Apa yang dilakukan PPI Jerman merupakan titik kulminasi dari kekecewaan masyarakat. Anggota DPR sepantasnya malu dengan pernyataan yang disampaikan mahasiswa Indonesia di Jerman itu. Dan menjadikannya sebagai motivasi untuk lebih baik lagi dalam bekerja dan mengemban amanah rakyat.
Awal tahun ini saja, anggota Komisi III DPR juga ke Prancis dan Australia. Alasan mereka, melakukan studi banding untuk kepentingan revisi Undang-Undang Nomor 30 tahun 2002 tentang Komisi Pemberantasan Korupsi (KPK). Mengapa memilih dua negara itu? Menurut ketua komisi III Benny K Harman, kedua negara itu memiliki pengalaman sukses dalam pemberantasan korupsi. Komisi III, kata Benny, ingin mengetahui peran komisi pemberantasan korupsi independen di kedua negara itu.
Kegiatan studi banding ke luar negeri itu tidak sebanding dengan kinerja mereka. Pusat Studi Hukum dan Kebijakan (PSHK) menyebut, setiap tahun proses legislasi (pembuatan undang-undang) selalu tidak optimal dan jauh dari target.

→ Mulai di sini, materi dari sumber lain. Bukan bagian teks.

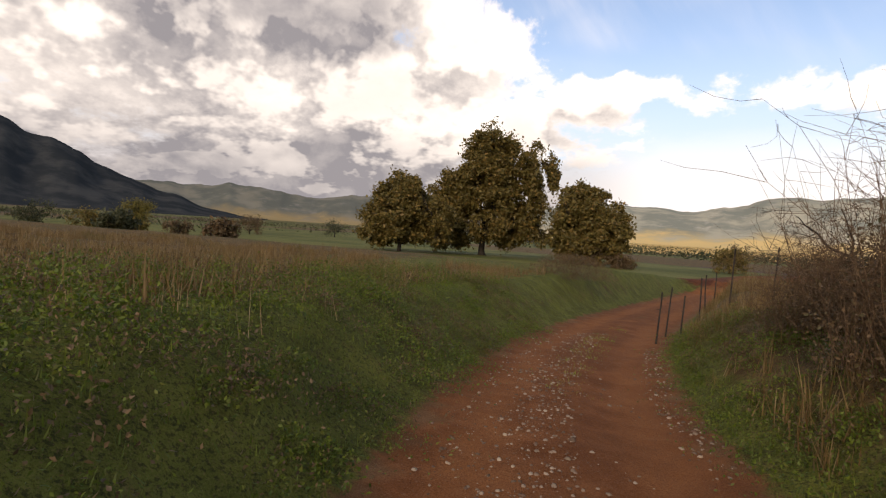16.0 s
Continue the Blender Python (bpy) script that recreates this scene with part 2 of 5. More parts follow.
# ---- materials ----
class Mat:
    """Short hand for a node material."""

    def __init__(self, name, rough=0.8, spec=0.3):
        self.m = bpy.data.materials.new(name)
        self.m.use_nodes = True
        self.nt = self.m.node_tree
        self.b = self.nt.nodes["Principled BSDF"]
        self.b.inputs["Roughness"].default_value = rough
        self.b.inputs["Specular IOR Level"].default_value = spec

    def node(self, kind, **kw):
        n = self.nt.nodes.new(kind)
        for k, v in kw.items():
            n.inputs[k].default_value = v
        return n

    def link(self, a, b):
        self.nt.links.new(a, b)

    def coords(self, obj=True):
        return self.node("ShaderNodeTexCoord").outputs["Object"] if obj else self.node("ShaderNodeNewGeometry").outputs["Position"]

    def noise(self, scale, detail=4, rough=0.6, obj=False, stretch=None, dist=0.0):
        n = self.node("ShaderNodeTexNoise", Scale=scale, Detail=detail, Roughness=rough, Distortion=dist)
        c = self.coords(obj)
        if stretch:
            mp = self.node("ShaderNodeMapping")
            mp.inputs["Scale"].default_value = stretch
            self.link(c, mp.inputs[0])
            c = mp.outputs[0]
        self.link(c, n.inputs["Vector"])
        return n.outputs[0]

    def range(self, v, lo, hi, a=0.0, b=1.0):
        n = self.node("ShaderNodeMapRange")
        n.interpolation_type = "SMOOTHSTEP"
        self.link(v, n.inputs[0])
        for i, x in enumerate((lo, hi, a, b)):
            n.inputs[1 + i].default_value = x
        return n.outputs[0]

    def math(self, op, a, b):
        n = self.nt.nodes.new("ShaderNodeMath")
        n.operation = op
        for i, v in enumerate((a, b)):
            if isinstance(v, (int, float)):
                n.inputs[i].default_value = v
            else:
                self.link(v, n.inputs[i])
        return n.outputs[0]

    def mix(self, f, a, b):
        n = self.nt.nodes.new("ShaderNodeMix")
        n.data_type = "RGBA"
        if isinstance(f, (int, float)):
            n.inputs[0].default_value = f
        else:
            self.link(f, n.inputs[0])
        for i, v in ((6, a), (7, b)):
            if isinstance(v, tuple):
                n.inputs[i].default_value = (*v, 1)
            else:
                self.link(v, n.inputs[i])
        return n.outputs[2]

    def colour(self, c):
        self.link(c, self.b.inputs["Base Color"])
        return self

    def bump(self, v, strength=0.4, dist=0.02):
        n = self.node("ShaderNodeBump", Strength=strength, Distance=dist)
        self.link(v, n.inputs["Height"])
        self.link(n.outputs[0], self.b.inputs["Normal"])
        return self

    def height_z(self):
        n = self.node("ShaderNodeSeparateXYZ")
        self.link(self.coords(True), n.inputs[0])
        return n.outputs[2]

    def random_object(self):
        return self.node("ShaderNodeObjectInfo").outputs["Random"]

    def island(self):
        return self.node("ShaderNodeNewGeometry").outputs["Random Per Island"]

    def attr(self, name):
        n = self.node("ShaderNodeAttribute")
        n.attribute_name = name
        s = self.node("ShaderNodeSeparateColor")
        self.link(n.outputs["Color"], s.inputs[0])
        return s.outputs


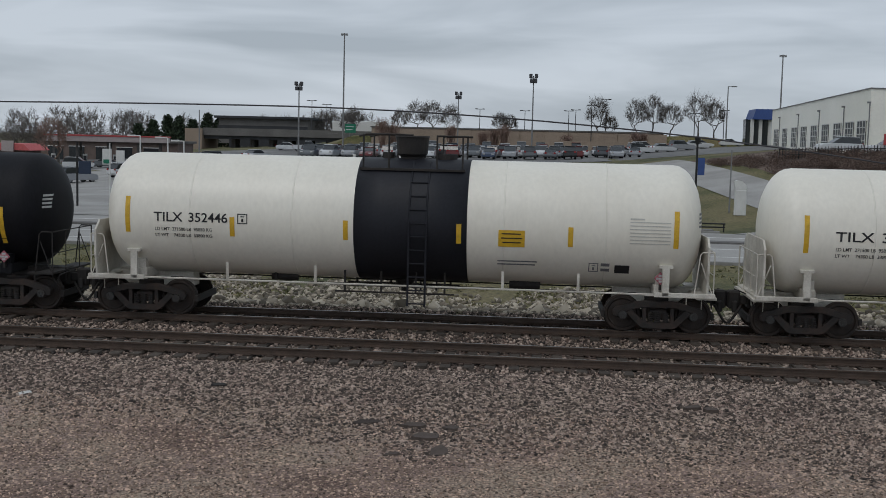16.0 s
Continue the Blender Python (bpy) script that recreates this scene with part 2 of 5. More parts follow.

Kinerja wakil rakyat kita dapat dikatakan buruk, baik dari segi kualitas dan kuantitas.
Pada tahun 2005, DPR hanya mampu membuat 14 di antara target 55 UU. Tahun 2006, membuat 39 di antara target 76 UU. Tahun 2007 membuat 40 di antara target 78 UU. Tahun 2008 membuat 61 di antara target 81 UU. Tahun 2009, menghasilkan 39 di antara target 76 UU. Tahun 2010, menghasilkan 16 dia ntara target 70 UU sekitar 23 persen. Sedangkan tahun 2011, DPR hanya menghasilkan 24 di antara target 93 UU sekitar 26 persen. (JawaPos/17/04/12)
Lebih buruk lagi, sekitar 450 UU diajukan uji materiil di Mahkamah Konstitusi karena dinilai bertentangan dengan konstitusi dan dimintakan pembatalan. Padahal sangat mahal pembuatan Undang-Undangnya.
Ini fakta bahwa kunjungan kerja para wakil rakyat belum efektif apalagi efisien. Kunjungan kerja dimanfaatkan sebagai ajang rombongan berwisata bersama para anggota dan bahkan bersama keluarga secara gratis dibayar oleh rakyat dari APBN. Dengan biaya yang terus semakin membengkak. Tidak ada sama sekali kepekaan dan upaya untuk menggunakan anggaran negara dengan lebih baik dan tepat.